Inleiding
Eric Antonis
Michel Seuphor werd in Antwerpen geboren in 1901. Ook na zijn definitief vertrek in 1925 behield hij een speciale band met zijn vaderstad, een vorm van haat-liefdeverhouding. Hij bleef in contact met talrijke vrienden, niet alleen uit Antwerpen, maar uit heel België, Nederlandssprekende zowel als Franstaligen. Zijn liefde voor de Vlaamse literatuur bracht hem al jong bij Gezelle, van wie hij de verzen nog op hoge leeftijd uit het hoofd kende. Uit de verte volgde hij het culturele leven in Antwerpen. Hij activeerde zijn contacten, onder meer met zijn oude vriend Jozef Peeters, opnieuw eind jaren '50, toen de groep G58 in het Antwerpse Hessenhuis een spraakmakende tentoonstelling van moderne kunst organiseerde.
Wanneer hij zich eind jaren '20 en in de jaren '30 in het brandpunt van de Europese avant-garde bevond, brachten Antwerpse vrienden als Paul Joostens, hem vaak nieuws.
Al liet Seuphor niet na te wijzen op het vaak provincialistische karakter van de Antwerpse kunstscène, toch bleef het besef dat zijn ‘wortels’ daar lagen, niettegenstaande de geringe belangstelling die zijn geboortestad in het verleden voor het historische belang van zijn oeuvre had getoond.
Seuphors historische rol in de avantgarde van de 20ste-eeuwse kunst is van Europees formaat, om niet te zeggen van mondiaal belang door de universaliteit van de abstracte kunst, waarvan hij de promotor bij uitstek was.
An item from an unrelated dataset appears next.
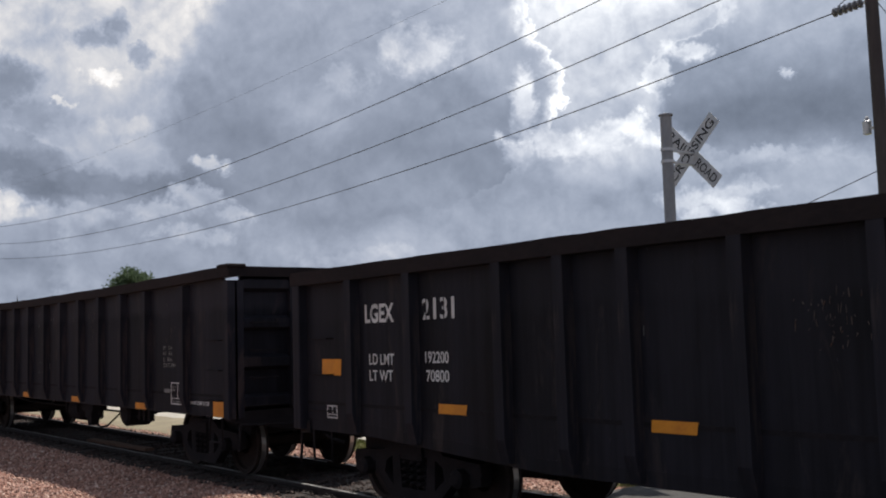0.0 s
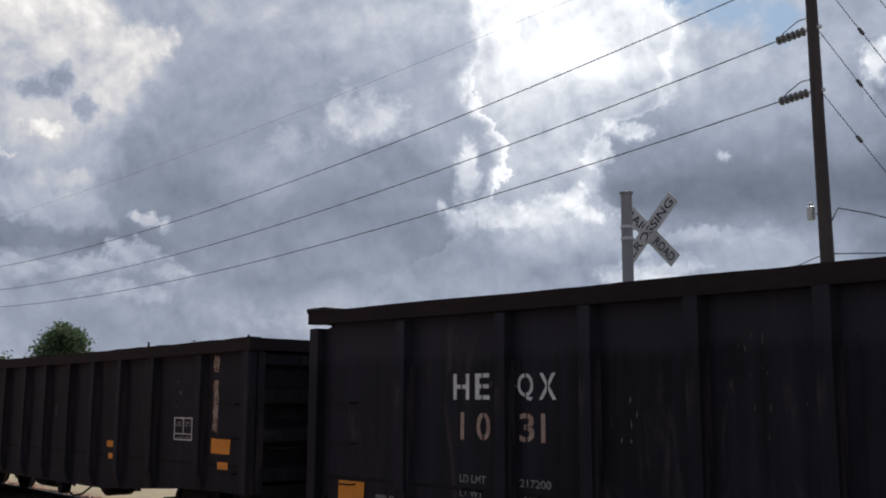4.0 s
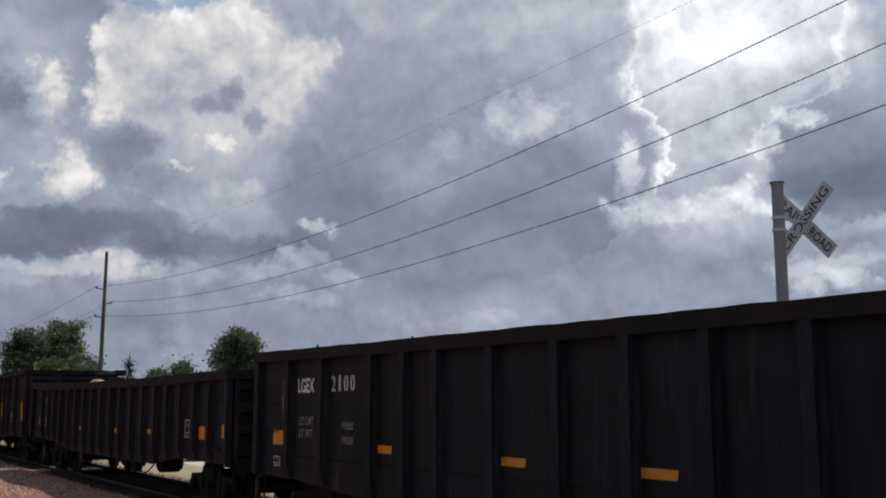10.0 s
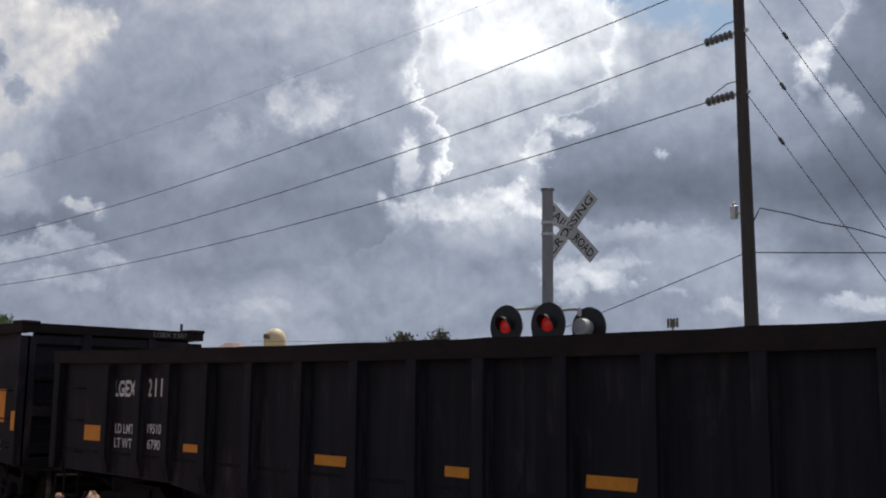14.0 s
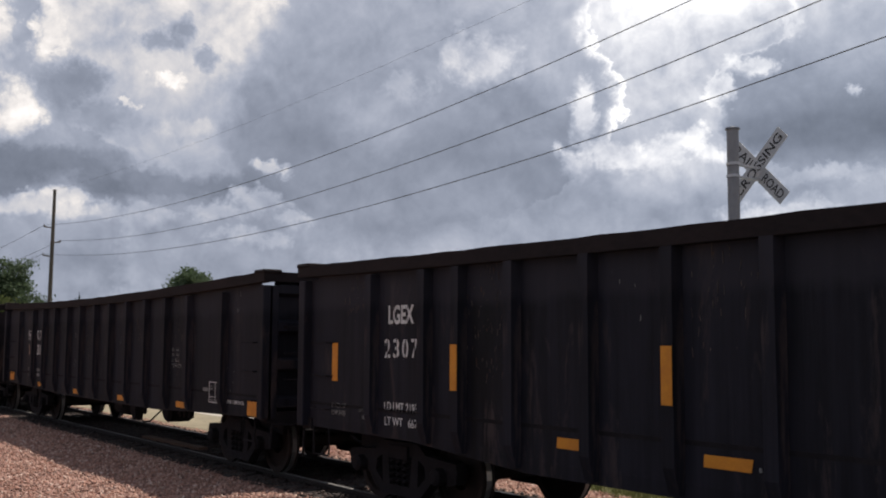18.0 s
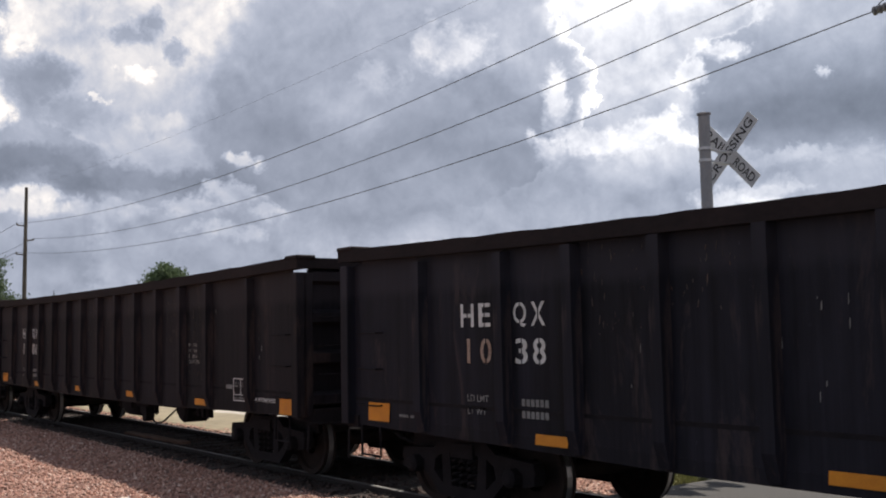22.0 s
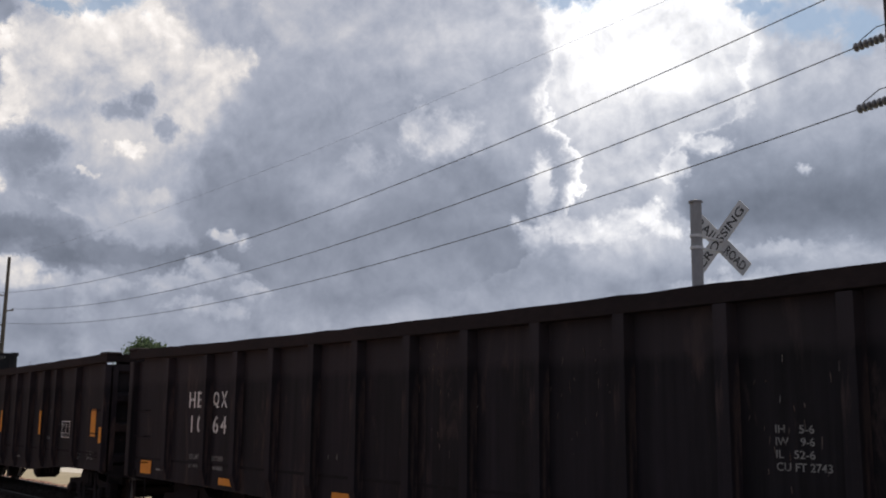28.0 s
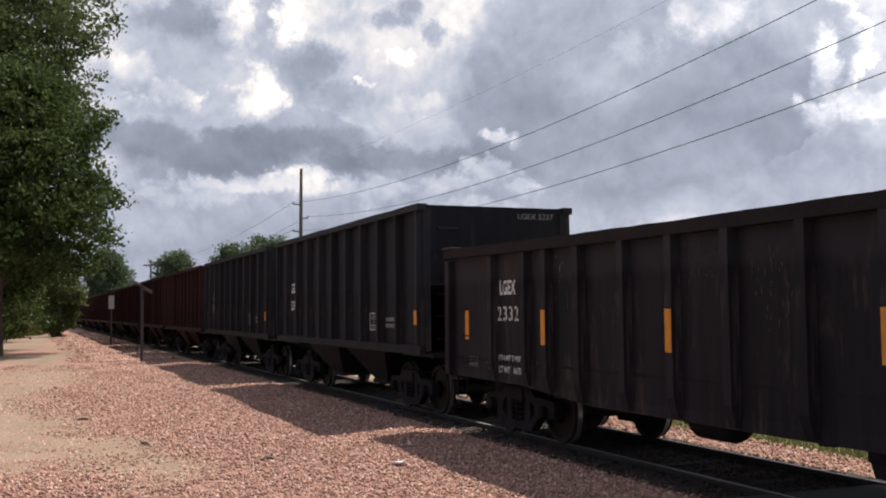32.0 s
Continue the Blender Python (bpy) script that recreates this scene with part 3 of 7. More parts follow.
M_GRASSBED = surface("mown_grass_bed", (0.10, 0.105, 0.040), (0.20, 0.19, 0.085), 0.7, 20.0, 0.95, 0.6, 40)
M_ASPHALT = surface("worn_asphalt", (0.032, 0.030, 0.029), (0.062, 0.058, 0.055), 1.2, 60.0, 0.88, 0.5, 90, spots=(0.11, 0.10, 0.095), spot_at=0.68)
M_DIRT = surface("bare_tan_earth", (0.18, 0.15, 0.10), (0.28, 0.24, 0.165), 1.2, 35.0, 0.95, 0.5, 50)
M_CONCRETE = surface("pale_concrete", (0.31, 0.285, 0.24), (0.44, 0.405, 0.35), 1.5, 40.0, 0.88, 0.3, 60)
M_MAST = surface("galvanised_mast", (0.19, 0.19, 0.20), (0.28, 0.28, 0.29), 3.0, 40.0, 0.6, 0.1, 60, 0.2, (1, 1, 0.4))
M_SIGN = surface("white_sign_sheet", (0.40, 0.41, 0.42), (0.52, 0.53, 0.54), 4.0, 40.0, 0.5, 0.05, 60, spots=(0.45, 0.43, 0.40), spot_at=0.72)
M_SIGNBLACK = surface("black_sign_letter", (0.010, 0.010, 0.011), (0.02, 0.02, 0.022), 5.0, 40.0, 0.5, 0.0)
M_HOOD = surface("black_signal_paint", (0.008, 0.008, 0.010), (0.018, 0.018, 0.022), 4.0, 40.0, 0.5, 0.1, 60)
M_LENS = glow("red_signal_lens", (0.42, 0.016, 0.012), 0.26)
M_ALU = surface("aluminium_housing", (0.40, 0.40, 0.41), (0.55, 0.55, 0.56), 5.0, 40.0, 0.45, 0.1, 60, 0.6)
M_POLE = surface("dark_pole_wood", (0.028, 0.023, 0.025), (0.068, 0.055, 0.057), 2.0, 30.0, 0.9, 0.5, 40, 0, (3, 3, 0.25))
M_GREYPOLE = surface("grey_pole_wood", (0.075, 0.065, 0.058), (0.14, 0.12, 0.105), 2.0, 30.0, 0.9, 0.4, 40, 0, (3, 3, 0.25))
M_WIRE = surface("weathered_cable", (0.045, 0.045, 0.05), (0.08, 0.08, 0.085), 3.0, 30.0, 0.6, 0.0, 60, 0.3)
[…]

Seuphor was in de kunstwereld zowel medespeler als toeschouwer, actor en studax tegelijk.
Michel Seuphor was sterk archivalisch ingesteld. Hij bewaarde briefwisseling met kunstenaars en galerijhouders, een omvangrijke fotoverzameling over beeldhouwkunst en plastisch werk van talloze bevriende artiesten. Hij was een hoogst origineel creatief dichter en prozaïst, een oeuvre dat momenteel nog te weinig gekend is. Zijn dagboeken en notities overspannen verscheidene decennia. Heel wat filosofische overwegingen zijn nog onuitgegeven.
De Stad Antwerpen kon in de loop van de herfst van 2000 het unieke Seuphorarchief en de bibliotheek verwerven voor het Middelheimmuseum. Een eerste verkenning van dit materiaal werd in september 2001 als documentair luik opgenomen in een retrospectieve tentoonstelling in het Hessenhuis. Bij die gelegenheid toonde ook de Stadsbibliotheek een ruime keuze uit haar Seuphorcollectie.
De totale omvang van het archief bedraagt ongeveer 20 strekkende meter, met 10.000 foto's en 20.000 brieven, waarvan 1500 à 2000 van figuren met wereldbekendheid: Piet Mondriaan, Francis Picabia, Georges Vantongerloo, Fernand Léger, Theo van Doesburg, Kurt Schwitters. Van deze laatste is er het handschrift Pflichtgefühl (1924), met de uitroep: ‘Das erste Recht des Menschen ist sein Menschenrecht’.
Lang voor zijn overlijden was Seuphor door zijn goede relaties met het Archief en Museum voor het Vlaamse Cultuurleven al tweemaal overgegaan tot een vrij substantiële schenking van delen uit zijn persoonlijk archief. In 1946 schonk hij aan conservator Ger Schmook meer dan 400 brieven, van hemzelf aan zijn moeder. In 1973 bezorgde hij aan conservator Ludo Simons een zestigtal brieven van Vlaamse kunstenaars en schrijvers, waaronder vier brieven van Paul van Ostaijen. Deze bronnenverzameling in enkele Antwerpse musea vormt onmisbaar studiemateriaal voor de verkenning van Seuphors eigen leven en werk en voor de studie van de historische avant-garde, op lokaal zowel als op internationaal vlak.